Before observability, there was monitoring - and it worked well for a long time. Traditional IT systems were mostly monolithic. In monolithic systems, monitoring rested on a simple premise: if you know what matters, measure it. Operations and infrastructure teams instrumented servers for CPU usage, memory, disk I/O, and network throughput. Application teams tracked error rates, request latencies, and transaction volumes. Monitoring relied on logs, threshold alerts, and dashboards. If CPU crossed 80%, an alert fired. If a server went down, paging systems triggered notifications. Threshold alerts notified on-call engineers when a metric crossed a boundary. Dashboards assembled these signals into a view that made system state readable at a glance
This worked well in an era of monolithic applications, where systems were relatively simpler and cause and effect were closely coupled. If a database failed, the application failed in predictable ways. When a product ran as a single deployable unit on a small number of servers, failure states were bounded and largely understood. If the application slowed down, you checked CPU. If users could not log in, you checked the authentication service. If orders failed, you checked the database connection. The causal chain was short and failure modes were known.
Engineers defined known failure conditions in advance. As long as the system stayed within expected boundaries, monitoring worked. Rule-based monitoring encoded this “known” knowledge explicitly. Engineers wrote alerts based on experience: "if error rate exceeds five percent for three minutes, page the on-call team." These rules worked because failure modes were known, repeatable, and stable.

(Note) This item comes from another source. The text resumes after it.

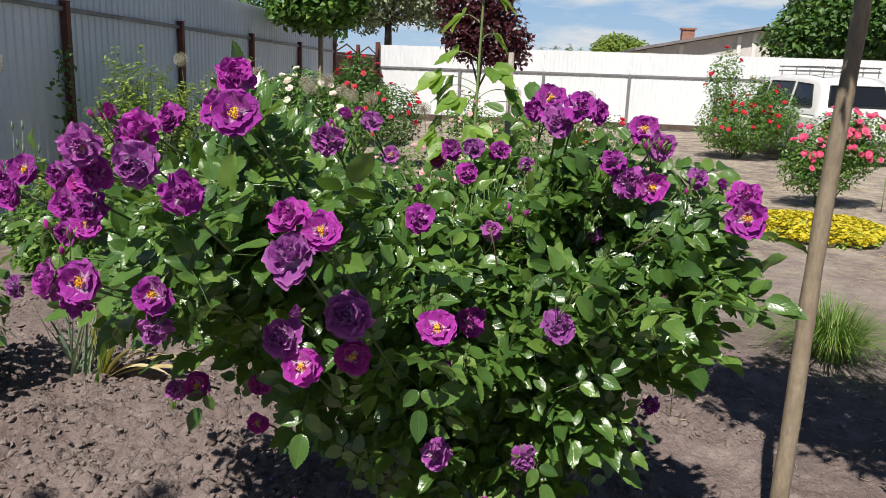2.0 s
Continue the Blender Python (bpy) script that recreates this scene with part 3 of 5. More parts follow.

But this model had a hidden assumption: that we know what can go wrong.
As systems evolved, that assumption began to break. Distributed architectures introduced partial failures, cascading dependencies, asynchronous behaviour, and non-deterministic interactions. Failures no longer followed simple patterns. As systems decomposed into services across cloud regions with containers and orchestration, failure modes exploded. No one could write rules fast enough. A latency spike might involve seventeen services, three external dependencies, a deployment, and unusual traffic patterns - none of which a single dashboard could show together.
Suddenly, dashboards showed “everything green” while users experienced outages. Alerts fired too late or too frequently, causing fatigue. Root causes were no longer obvious.
Monitoring remained effective for known failures, but was less effective at explaining unexpected ones.
The core limitation was structural: monitoring answers predefined questions, while modern systems require exploration of unknown unknowns.
This gap set the stage for a different paradigm - one that could handle complexity not by predicting every failure, but by enabling deeper understanding when failures inevitably occur.